Some of the best comics of the past year or so have been about pregnancy and giving birth in particular. Meghan Turbitt adds to this list with two of the best and funniest minis of the year: Meghan Turbitt's Pregnant & Fired and Laughter Birth. Now, Turbitt's stock-in-trade has always been cultural and social satire, with a heavy emphasis on interacting with cultural consumption as well as frank and disarming discussions about her sexuality. All of that is still here in her raw, subversive takes on being pregnant, giving birth, and the terrifying things she experienced in the aftermath of that experience. Indeed, Turbitt's flip, bawdy, and unapologetically scatological point of view is simply aimed at what is usually depicted in gauzy, saccharine terms.
Meghan Turbitt's Pregnant & Fired begins with a letter from her old job firing her. To literally add insult to injury, they note that they don't have to legally tell her why they're firing her, but they do anyway. Stuff about not "maintaining a positive, collaborative work environment" and an "inability to function as a team member" would be hilarious in terms of their insufferable language, if it hadn't meant that she lost her job while she was pregnant. The rest of the mini has one to two-page anecdotes about everything running through her mind. That includes learning to twerk while pregnant, looking for loose change, drawing baby clothes, and being bored enough to try Coconut La Croix. (As always with Turbitt, it's the specificity that is the essence of her wit.) Throughout the comic, Turbitt amusingly uses the tooth-set mascot of her old company as a sort of Greek chorus.
After trying to convince her mom that it was OK to put a soda stream on a baby shower gift registry, Turbitt turns to sex. She wonders if people constantly think of her having sex with her boyfriend now that she's pregnant. She writes about a photo where no one can tell that she peed her pants and notes that she can smell her own vagina all the time now that she's pregnant. Beyond adding several levels of gravity to her usually more flippant satirical critiques, Turbitt's work is different here. Her comics have often had a frenetic quality to them, but in this mini, she's almost nonchalant in how she relates these major, life-changing events. There are subtle call-backs, subversions of what would otherwise be hacky jokes (like with regard to food cravings), and funny visual punchlines that subvert the text. Despite everything, the page of hopes with regard to her future daughter is heartfelt and funny.

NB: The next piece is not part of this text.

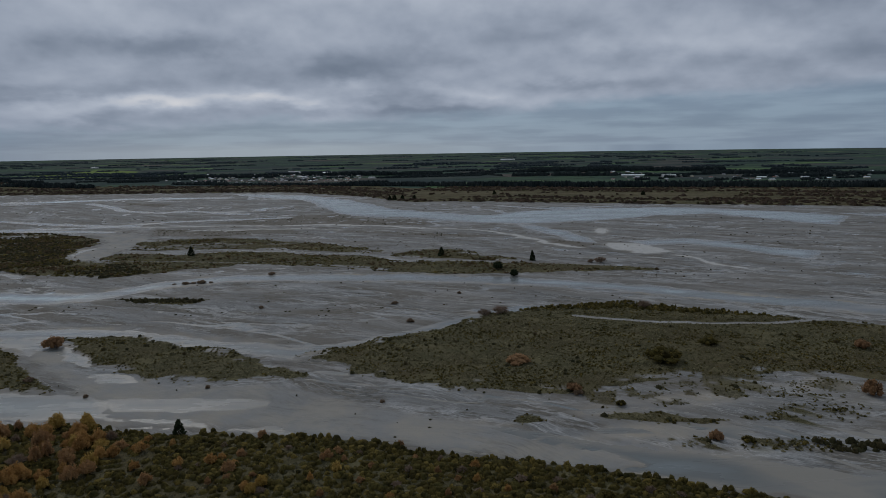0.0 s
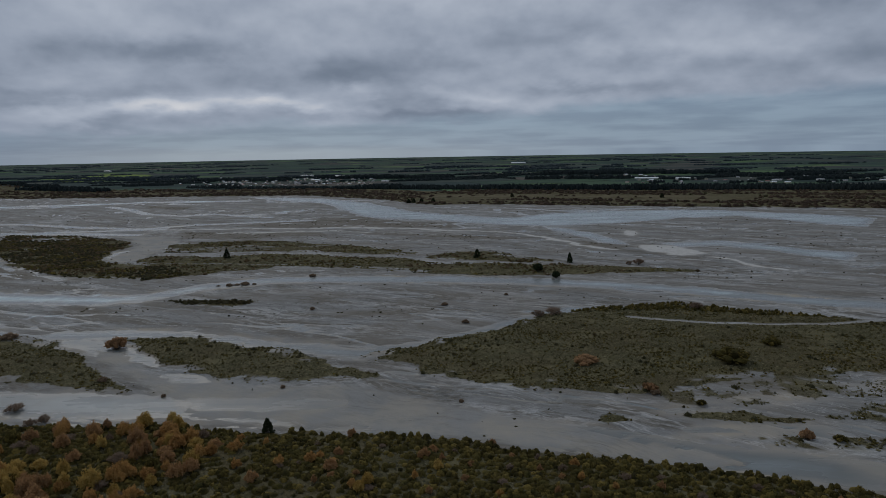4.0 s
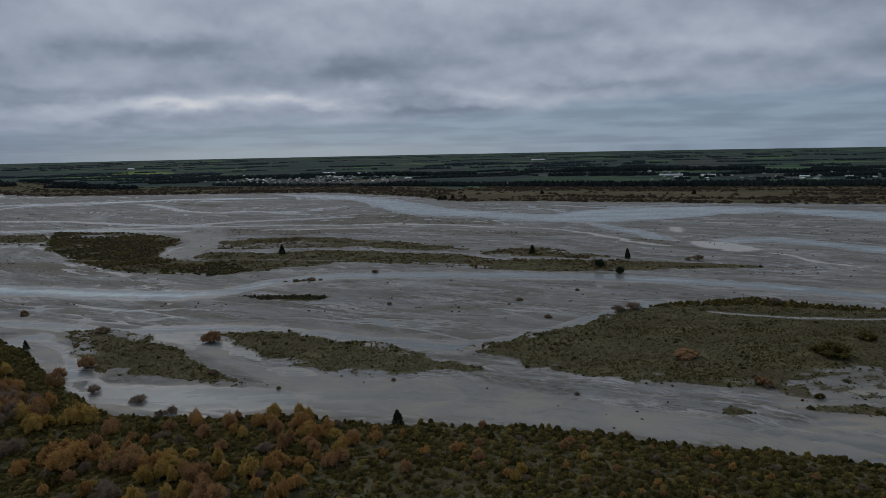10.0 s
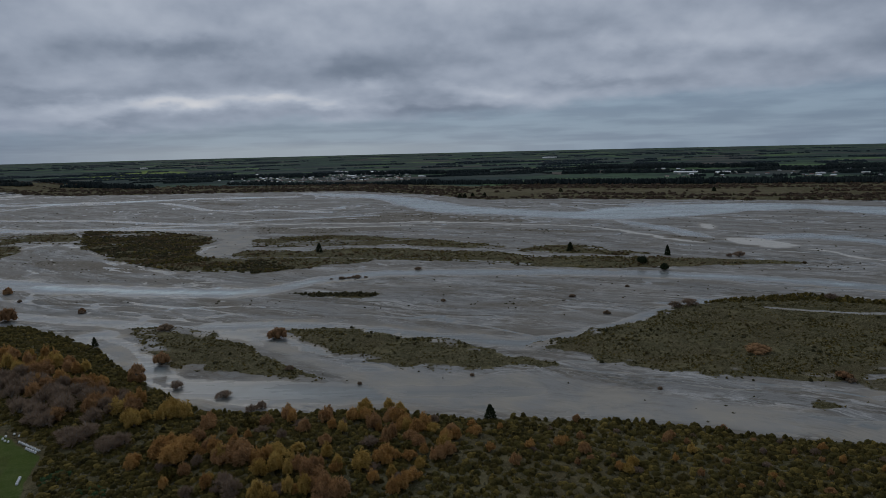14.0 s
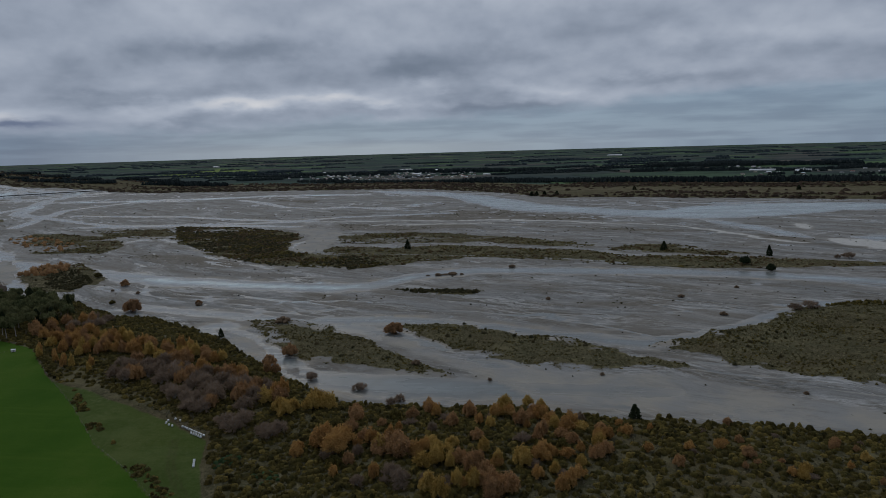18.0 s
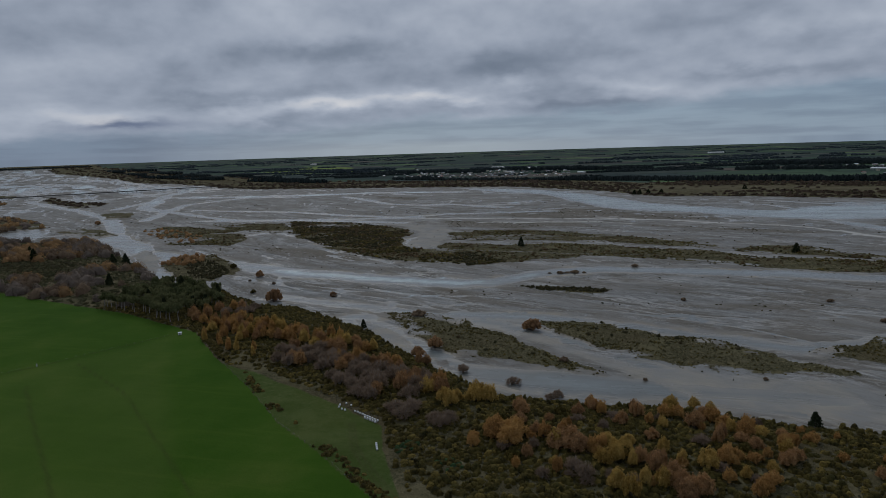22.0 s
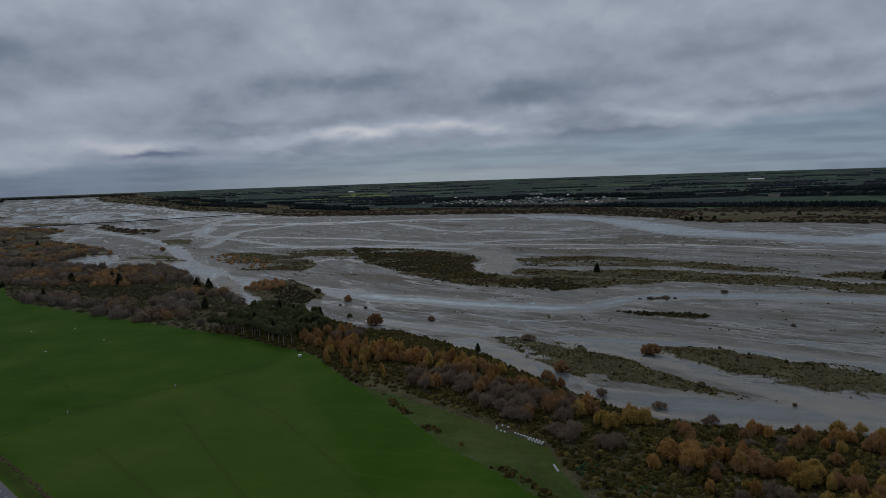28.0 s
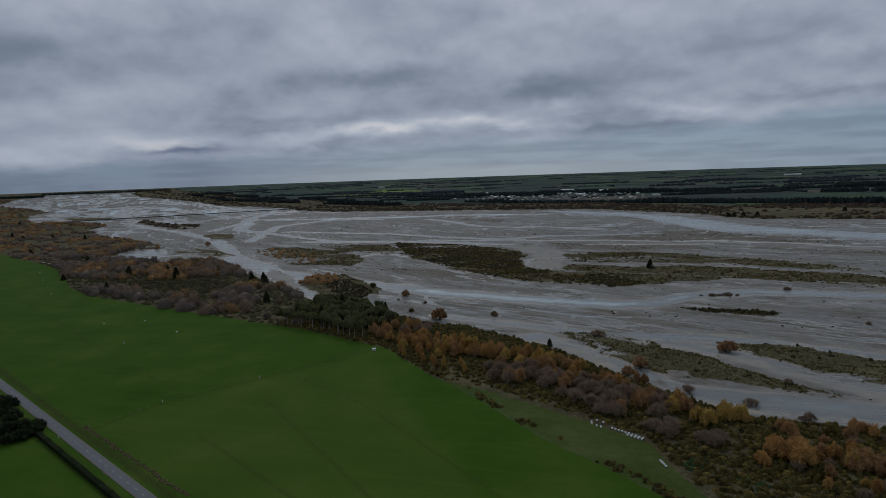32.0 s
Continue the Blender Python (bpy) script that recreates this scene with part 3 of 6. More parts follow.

If that mini was laid back, then Laughter Birth is intense. It's a loose journal of the last few weeks of her pregnancy and birth story, and it immediately immolates any kind of Hallmark sentimentality with the opening page. That's where Turbitt, with great sincerity and affection, states "The moment I recognized that I wanted to become a mom, is the moment I realized I love the way my cat's asshole smells." Things proceed from there, as Turbitt realizes that as a future mom, she is now the subject of most of internet porn these days. She commiserates with an aunt when she discovers her first hemorrhoid, drawing an image of the "bag of grapes back there" that her aunt so vividly described.
This comic is a fascinating companion piece to Lauren Weinstein's Mother's Walk (from Frontier) and Marnie Galloway's Slightly Plural because all three women have extremely distinct memories of the childbirth process. While Turbitt goes into less detail about that particular aspect of pushing, she does slightly breeze over how difficult it was--requiring oxygen and wet paper towels for her forehead. From the very beginning, she tells the truth about the nature of giving birth, as her daughter Billie "was born along with an explosion of poop." Not only were Turbitt's immediate post-birth thoughts about when she could have sex again, she actually expressed them to her "horrified" mid-wife, who told her to wait six weeks.
While that was all fun, Turbitt then chronicles the frightening realization that she couldn't walk. It took a while for the staff to figure out why, until they realized that she had compressed some nerves during labor. While it was serious and scary, Turbitt always finds a way to subvert the gravity of the situation. For example, her nipples were sore from nursing, so she requested to be topless in the hospital on a near-constant basis. There's a scene where she wants to hug the doctor who tells her that she's going to recover and she demands a hug--but as she's topless, he flinches and says, "That's quite alright." Turbitt then details the assorted indignities involved when one can't stand: having to have nurses pick out bits of toilet paper from your ass, having your mom and boyfriend shower you, and realizing that that horrible smell is your own ass.
The rest of the comic details her recovery, with plenty of light-hearted but sincerely grateful moments regarding her own health. There are plenty of callbacks as well, as when she finally has sex again, as she peppers her boyfriend with all sorts of mood-killing questions until he tells her to "stop talking." When she's getting physical therapy, she asks if she has to wear clothes for it, and the therapist emphatically says yes. There's a level of specificity and detail in both Turbitt's art (which she has refined and stripped down to its essence over the years) and her writing that gives these short vignettes a surprising level of complexity. This is an epic narrative disguised as a breezy bit of comedy, one fraught with many traumatic moments and uncertainty. It's that breezy veneer and narrative restraint that powers both the comedic and dramatic aspects of Turbitt's story. Drama and comedy complement each other, each making the other kind of moments all the more meaningful.